We asked Komang, multiple times, to talk to him and eventually to get rid of him. It wasn’t until we said we were getting another boat the next day that Komang realised we were not whining just for the sake of it. So he finally got rid of the captain.


Komang is also very good at taking credit for stuff we do. Like when Julia organised a meeting about coral bleaching with the dive shops and some NGO here. Then he invited all his friends and took the credit for it.


When Antoine is around, 99% of the people automatically address him with a question, ignoring either of us.


So, that’s a thing. Not only here mind, if you haven’t heard about these coworkers swapping names, it’s worth a read.

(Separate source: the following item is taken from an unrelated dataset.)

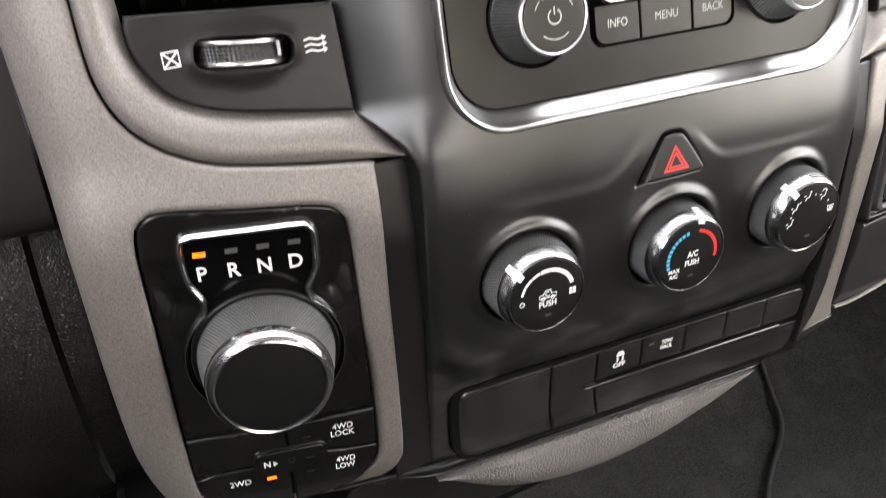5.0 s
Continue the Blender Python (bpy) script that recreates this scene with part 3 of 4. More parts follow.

Our staff doesn’t seem to mind that much, bless them. I wonder how it went the first day when they went home and told their wife: the bosses, they’re bule…and they are women. But hey, we pay their wages every month so surely that gives us a little extra credit.


On the other end of the spectrum, the first time I drove into the mechanic with Sharon the truck, the girl at the counter talked to me during five minutes about how she was so impressed that I was driving a truck. The guys working there didn’t say much at first, but now a few visits down the line, I walk in there and they drop whatever they are doing to ask me what I need. They might be calling me ‘the crazy white chick with the truck’, mind. But not to my face.


So I guess what I am getting at here is that I am frustrated, more so as years go by. It doesn't seem to matter how much work or life experience I have, how much of the language I can speak, how much I have accomplished already. I don't spend my days complaining about it or feeling sorry for myself.


But some days, it's INFURIATING.


For the last year or so, this is how I feel at the end of most days. Minus the fancy hair obviously.